By: Anamitra Roy
Non-technically speaking, the Indian Companies Act is that act which deals with the formation and functioning of companies.
According to Section 2(20) of the Indian Companies Act, 2013, “Company means a company incorporated under this act or any other previous act”. The journey of this act started in the year 1956. Then this act was amended in 2013. It is administered by the Ministry of Corporate Affairs, Government of India. In this act for the first time a new concept was introduced which came to be known as Corporate Social Responsibility. According to Section 135 of this act, a company needs to spend 2% of its profits on socially responsible projects. But this is applicable on the company only when it has a net worth of Rupees 500 crores, or a turnover of Rupees 1,000 crores or more, or a net profit of over Rupees 5 crores. A socially responsible project means a project that aims at social development or community development. A new act has been passed by the ministry. This is called Companies 1st Amendment Act 2015. Subsequently came Companies 2nd Amendment Act 2017. This came into effect from 22 January, 2018. This act covered 93 sections which put an effect to make changes in 107 sections of the Companies Act, 2013. After this arrived the Companies 3rd Amendment Act, 2019.
There are broadly two branches through which the ministry works. These are the regional Directors and the Registrar of Companies. At present in India there are 7 such Directors and 22 Registrars of Companies.
The types of companies included in this act are as follows:
- Sole Proprietorship
A sole proprietorship has been formed and is run by one individual. No other person has anything to do in the decision making process of this type of an organization.
2. Partnership
In a partnership, the liability is to be taken jointly by the partners. There may be two types of partners in this type of an unit. The active partners invest and take part in the daily operations of the unit. On the other hand, the inactive partners only invest and do not take part in the daily operations of the unit. Such inactive partners are also known as sleeping partners.
3. Limited Liability Partnership
In this type of a company the liability of the partners is limited.
4. Hindu Undivided Family (HUF)
These are businesses owned by family members jointly and these families follow Hinduism as their religion. But there are also exceptions to this law. Even though Jains and Sikhs are not considered as Hindus, yet they can come under the heading of Hindu Undivided Families.
5. Cooperative
Cooperatives may be defined as union of individuals who have been united because of some common social, economic and cultural needs and aspirations. Cooperatives are jointly owned by the members. They have a democratic set up.
6. Dormant Company
A dormant company is a company which is dormant now but has been formed with the objective of participating in some future projects.
7. Family Owned Business
A family business is a business whose ownership and control lies with the family members. Such businesses are passed on to the future generations of the family.
8. Private Limited Company
A private limited company is a company that has a minimum of 2 shareholders and a maximum of 2,000 shareholders. But these shares have been offered to the insiders.

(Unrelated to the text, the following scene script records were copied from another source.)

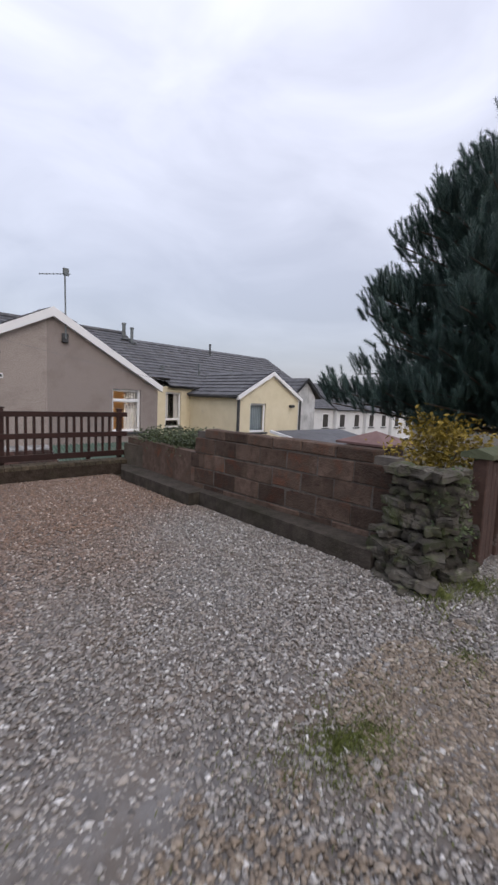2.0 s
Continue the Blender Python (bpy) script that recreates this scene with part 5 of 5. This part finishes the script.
def pine(x, y, base, height, reach, low):
    """A pine: bent tapered trunk, whorls of drooping then rising limbs, and bottle-brush shoots of single needles."""
    t = thing("pine_tree", "tall dense dark green pine tree", "tree", (x, y, base))
    part("trunk", tube([(x, y, base), (x + 0.05, y + 0.02, base + height * 0.3), (x - 0.03, y, base + height * 0.65), (x, y, base + height)], 0, 10, taper=[0.17, 0.14, 0.09, 0.02]), M_BARK, t)
    shoots = []
    z = base + low

    def limb(root, mid, tip, a, rr, f, dense):
        part("limb", tube([root, mid, tip], 0, 5, taper=[0.035 * (1 - f) + 0.012, 0.02, 0.006]), M_BARK, t)
        out = Vector((math.cos(a), math.sin(a), 0))
        for j in range(max(6, int(dense * rr))):
            g = random.uniform(0.22, 1.0)
            p = root.lerp(mid, g * 2) if g < 0.5 else mid.lerp(tip, g * 2 - 1)
            side = Vector((-out.y, out.x, 0)) * random.uniform(-1.0, 1.0)
            d = (out * random.uniform(0.1, 0.7) + side * 0.6 + Vector((0, 0, random.uniform(0.5, 1.3)))).normalized()
            q = p + side * random.uniform(0.05, 0.40) * rr * 0.6 + Vector((0, 0, random.uniform(-0.08, 0.16)))
            shoots.append((q, d, random.uniform(0.18, 0.34)))
        for j in range(4):
            shoots.append((tip - out * 0.07 * j, (out * 0.35 + Vector((random.uniform(-0.25, 0.25), random.uniform(-0.25, 0.25), 0.9))).normalized(), random.uniform(0.26, 0.42)))

    while z < base + height - 0.25:
        f = (z - base - low) / (height - low)
        r = reach * math.sqrt(max(0.0, 1.0 - f ** 2.1)) * (0.86 + 0.14 * min(1, f * 5))
        for k in range(10):
            a = math.tau * (k + random.uniform(-0.4, 0.4)) / 10 + z * 2.1
            rr = r * random.uniform(0.82, 1.04)
            tip = Vector((x + rr * math.cos(a), y + rr * math.sin(a), z + rr * random.uniform(0.0, 0.30)))
            mid = Vector((x + rr * 0.5 * math.cos(a + 0.1), y + rr * 0.5 * math.sin(a + 0.1), z + rr * 0.03))
            limb(Vector((x, y, z)), mid, tip, a, rr, f, 30)
        z += random.uniform(0.17, 0.25)
    # one long low limb
    for dz in (0.0, 0.10, -0.08):
        tip = Vector((x - 1.80, y + 2.05, base + 1.58 + dz))
        limb(Vector((x, y, base + 1.3)), Vector((x - 0.9, y + 1.0, base + 1.35 + dz)), tip, math.atan2(1.95, -1.75), 2.2, 0.2, 34)
    V, F = [], []
    for p, d, ln in shoots:
        d = d.normalized()
        s = d.cross(Vector((0.3, 0.2, 1))).normalized()
        u = s.cross(d)
        for i in range(64):
            g = i / 64
            a = i * 2.4
            o = p + d * (ln * g)
            w = (s * math.cos(a) + u * math.sin(a))
            tipn = o + (w * 0.75 + d * 0.75) * (0.095 * random.uniform(0.8, 1.15) * (1 - 0.35 * g))
            b = d.cross(w) * 0.0058
            n0 = len(V)
            V += [o - b, o + b, tipn]
            F.append((n0, n0 + 1, n0 + 2))
    me = bpy.data.meshes.new("needles")
    me.from_pydata(V, [], F)
    me.materials.append(M_NEEDLE)
    ob = new("needles", me)
    ob.parent = t
    ob.matrix_parent_inverse = Matrix.Translation(-Vector(t.location))
    return t


pine(6.85, 1.75, G0, 5.0, 2.30, 1.15)


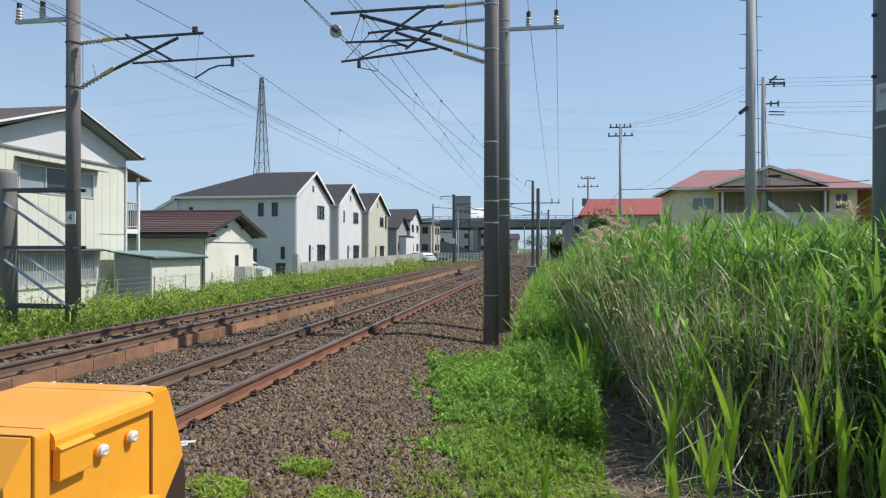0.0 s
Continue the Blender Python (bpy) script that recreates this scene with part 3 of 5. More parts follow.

No outsiders can be allowed a share of this company.
9. Small Company
A company other than a public company whose paid up share capital is not more than 50 lakhs may be considered as a small company.
10. Limited Company
11. Public Sector Undertakings
Major shares of such an organization are owned by the government, any state or central government of India. Most of such business units are formed by special ligislations passed by the governments.
12. One Person Company
It is a private company which can have only one director or member.
13. Unlimited Company
A company where the liability of the shareholders is not limited is an unlimited company.
14. Incorporated Company
Section 166 of the Companies Act lists the duties of the directors of the companies. There have been many debates and arguments in the field of law for mentioning specifically the duties of the directors. A group of experts have argued that there may be conflict of interests hampering the directors from rendering their duties. That is why there was a need to specifically write about their duties.